SM Investments Corp. (SMIC) is sticking with its proven strategy amid ongoing global and local economic uncertainties, emphasizing that consistency—not radical change—will guide the conglomerate through turbulence.

The Sy-led group posted a 7% rise in first-quarter net income to P21.5 billion, alongside a 5% increase in consolidated revenues to P159.4 billion, reflecting stable performance across its diversified businesses.

"We're staying the course," said SMIC Executive Vice President for Finance Franklin Gomez in a media briefing.
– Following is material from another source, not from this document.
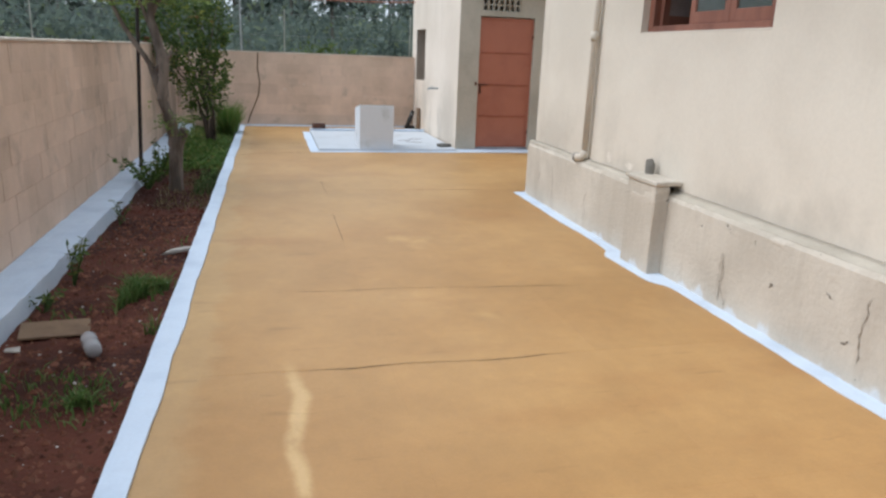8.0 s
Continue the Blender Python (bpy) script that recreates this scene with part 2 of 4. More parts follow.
def block_paint():
    """Faded pinkish wash over cement blocks, with dark grey marks, rubbed spots and a darkened stretch by the shrub."""
    m, nt, bsdf = begin("faded_block_wash")
    broad, small = grain(nt, 1.2, 5), grain(nt, 55, 4)
    colour = blend(nt, ramp(nt, broad, 0.36, 0.64), (0.66, 0.50, 0.385), (0.57, 0.43, 0.325))
    worn = ramp(nt, grain(nt, 3.0, 5, (1, 1, 1), (6, 6, 1)), 0.57, 0.70)
    colour = blend(nt, calc(nt, "MULTIPLY", worn, 0.5), colour, (0.39, 0.31, 0.245))
    top = calc(nt, "MULTIPLY", ramp(nt, grain(nt, 6, 4, (1, 1, 0.3), (2, 7, 1)), 0.66, 0.72), ramp(nt, axis(nt, 2), 0.5, 1.2))
    colour = blend(nt, calc(nt, "MULTIPLY", top, 0.35), colour, (0.26, 0.21, 0.17))
    # the shrub's shadow on the wall, put into the wash along with dark staining
    shade_stain = calc(nt, "MULTIPLY", ramp(nt, axis(nt, 0), -3.42, -3.40, 1.0, 0.0), calc(nt, "MULTIPLY", ramp(nt, axis(nt, 1), 18.2, 19.4), ramp(nt, grain(nt, 2.4, 5, (1, 1, 0.35), (2, 2, 9)), 0.40, 0.58)))
    colour = blend(nt, calc(nt, "MULTIPLY", shade_stain, 0.65), colour, (0.16, 0.125, 0.10))
    chalk = ramp(nt, grain(nt, 8, 5, (1, 1, 1), (1, 17, 5)), 0.66, 0.74)
    colour = blend(nt, calc(nt, "MULTIPLY", chalk, 0.5), colour, (0.66, 0.58, 0.50))
    r = nt.nodes.new("ShaderNodeObjectInfo").outputs["Random"]
    gain = calc(nt, "MULTIPLY", calc(nt, "MULTIPLY_ADD", small, 0.2, 0.9), calc(nt, "MULTIPLY_ADD", r, 0.15, 0.925))
    brush = grain(nt, 4.5, 6, (1, 1, 0.7), (13, 3, 2))
    gain = calc(nt, "MULTIPLY", gain, calc(nt, "MULTIPLY_ADD", brush, 0.36, 0.82))
    nt.links.new(scaled(nt, colour, gain), bsdf.inputs["Base Color"])
    bsdf.inputs["Roughness"].default_value = 0.92
    bsdf.inputs["Specular IOR Level"].default_value = 0.12
    relief(nt, bsdf, calc(nt, "ADD", small, broad), 0.5, 0.008)
    return m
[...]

He stressed the company's focus on "what we have tried and tested over the years."

Gomez explained that the company's approach is built on discipline—tight cost control, prudent investments, and a strong balance sheet—rather than reacting abruptly to market shifts.

"There are shocks to the economy, but we are not going to change course just because a flick happened," he said.

Retail operations saw a 13% year-on-year net income increase to P4.1 billion, driven by higher volumes and seasonal demand such as graduation-related spending. Retail margins also improved across formats, including department stores and specialty retail, as management focused on efficiency and disciplined promotions.

Despite the solid start, Gomez tempered expectations for the rest of the year, citing "fluid" global conditions that make forecasting difficult.

"At this stage, there's really no point trying to speculate … what we focus on is preparing for contingencies," he said.

SMIC's diversified earnings base remains a key buffer: banking contributed 49% of net earnings, followed by property at 28%, retail at 15%, and portfolio investments at 8%. Portfolio investments also saw incremental growth, with units like Atlas Consolidated benefiting from elevated copper prices, while 2GO and Goldilocks experienced demand pickups.

SMIC highlighted that its conservative capital structure—30% net debt to 70% equity—enables it to invest through cycles while maintaining financial resilience. At its core, the company relies on steady cash generation from recurring businesses, allowing reinvestment and shareholder returns even during uncertain periods.